The Prime Minister left Abuja before the conference finished in order to return to a family funeral in Scotland. The hazards of this complicated journey included a 3.15-am arrival at Glasgow airport. Then it was back to London and the Downing Street reception for the all-conquering England rugby XV. This event was notable for the sharp contrast between Tony Blair’s prima-donna style of politics and rugby football, emphatically a team game. Downing Street suggestions that the Prime Minister should pose alone with Jonny Wilkinson were reportedly rebuffed by the RFU, which preferred that he should be photographed with all the players or none at all.

This weekend the strain gets worse as Tony Blair flies to Brussels for the Constitutional convention. The Prime Minister makes no secret of the fact that he hates these European marathons, yet there are signs that he will be obliged to endure no fewer than five days of grinding negotiation. No wonder he is so dreadfully tired and ill. I was recently studying television footage of Tony Blair signing the Good Friday agreement four years ago.
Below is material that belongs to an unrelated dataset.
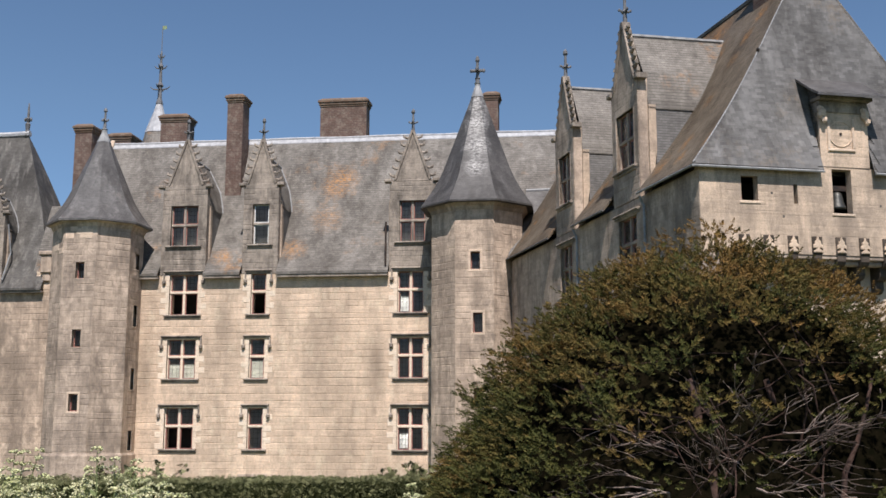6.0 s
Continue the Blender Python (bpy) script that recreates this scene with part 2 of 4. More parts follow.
def brick_material(name, a, b, joint, size):
    n = Nodes(name, rough=0.88, spec=0.2)
    t = n.t.nodes.new("ShaderNodeTexBrick")
    n.put(t.inputs["Vector"], n.uv())
    for k, v in (("Color1", a), ("Color2", b), ("Mortar", joint), ("Scale", 1.0), ("Mortar Size", 0.012), ("Brick Width", 0.24 * size), ("Row Height", 0.075 * size)):
        n.put(t.inputs[k], v)
    c = n.mix(n.math("MULTIPLY", n.noise(1.1, 6, 0.65, low=0.45, high=0.7), 0.65), t.outputs["Color"], tuple(v * 0.45 for v in a))
    c = n.mix(n.math("MULTIPLY", n.noise(3.5, 8, 0.75, low=0.50, high=0.68), 0.55), c, (0.33, 0.29, 0.235))
    return n.done(c, t.outputs["Fac"], 0.4, -0.01)


BRICK = brick_material("dark_brick", (0.160, 0.098, 0.078), (0.122, 0.08, 0.066), (0.19, 0.15, 0.12), 1.5)
RED_BRICK = brick_material("red_brick", (0.265, 0.145, 0.12), (0.24, 0.135, 0.112), (0.26, 0.155, 0.13), 1.0)


def plain_material(name, a, b, scale, rough=0.7, metal=0.0, bump=0.3):
    n = Nodes(name, rough, metal)
    c = n.mix(n.noise(scale, 5, 0.6, low=0.35, high=0.65), a, b)
    return n.done(c, n.noise(scale * 3), bump)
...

He looked vital, dynamic, confident, had almost a full head of hair. It is shocking to contemplate the physical change that has come over the Prime Minister since. He has lost weight, and the skin hangs loosely about his neck. Rather mysteriously, for a man who spends most of his life indoors, he has what at first sight looks like a healthy tan. Closer examination detects an unhealthy yellow underneath the bronzed skin. Under camera lights this can produce a blotchy orange effect. The Prime Minister is physically wrecked by the pressure of his job, with the great bulk of the deterioration coming over the last 12 months.

This physical change demands explanation, for it is by no means an inevitable corollary of the premiership. Margaret Thatcher appeared to get younger as the years went by. John Major was under as much strain as Tony Blair, in some respects more. Whatever his other problems, he was in perfectly good physical condition after six and a half years in office. Not so Tony Blair.

Long-term occupants of No. 10 know how to delegate. Harold Wilson remarked that being Prime Minister was the least fatiguing job he had ever had. He reckoned that other fellows — government ministers — did the work. Wilson saw his job as keeping them up to the mark, and sacking them if they made a mess. Meanwhile Wilson could get on with doing what he liked best. Early on, this involved conspiracy; towards the end, gossiping with the Queen at Buckingham Palace over large beakers of brandy. Drink never did Harold Wilson much harm, nor Margaret Thatcher either. Tony Blair makes a virtue of abstinence. He has the unmistakable air of a man who could do with a good drink — or several, for that matter. It would help him loosen up.

One of Blair’s problems is that unlike Harold Wilson, or indeed John Major, he just does not believe in Cabinet government. He has no faith in his ministers, preferring to do their jobs for them. The wretched Geoff Hoon, defence secretary in name only, is a classic example. Evidence to the Hutton inquiry showed how the handling of the David Kelly affair was taken out of MoD hands and run from Downing Street, with Tony Blair chairing four meetings on Kelly within just two days, Hoon not even present. This kind of micro-management of government departments, with only perfunctory reference to the Secretary of State, is wholly characteristic of Blair’s Downing Street.

It is a batty system and the consequences are usually malign, though thankfully rarely as tragic as in the Kelly case. This week’s defence white paper, which opens the armed forces to swingeing attack from the Treasury, a longstanding ambition of Gordon Brown, is another disastrous though inevitable outcome of the Blair method of government.

Poor Geoff Hoon is held in general contempt throughout Whitehall as the hapless cipher of Downing Street. His position is weakened yet further by the fact that he will probably be forced to quit in the wake of next month’s Hutton report. He has been discredited in any case by the evidence given in open court. It is utterly negligent and wholly reprehensible that the Prime Minister has permitted the most far-ranging review of our national defences since the early 1990s to be left in the hands of such a weak and compromised defence secretary. It would have been so much more sensible to have delayed this noxious white paper, with its muddled proposal to dismantle gigantic swaths of our national defences, until Hoon’s personal position had been clarified after Hutton. As matters stand, the armed forces have lacked true Cabinet-level representation at a period when the future of national defence is under lethal Whitehall attack. The only recourse for top brass has been to go direct to Downing Street, which for the most part has been too preoccupied with constant fire-fighting on other fronts.

Doubtless the Blair family will be taking their customary winter break after Christmas. They like to go somewhere hot. Previous holidays have been taken in Egypt, the Maldives and the Caribbean, normally at the expense of some foreign government or tycoon. Grandfathered or not, no one will begrudge the Prime Minister his richly deserved break.

He has plenty to think about. His recent haggard appearance is not simply about the physical strain of his job. New Labour passed its climacteric last year, in the warm afterglow of the 2001 general election victory and successful prosecution of the Afghan war. Now it is in full-scale retreat, leaving Tony Blair adrift. He is suddenly detached not just from his own party but from the British people. When the tide of politics starts flowing against you, it is very hard to resist. This summer marks the Prime Minister’s tenth anniversary as Labour leader, an elegant opportunity for him to make an exit with as much grace as he can muster. There’s no more than a 50:50 chance that he will be in Downing Street by this time next Christmas.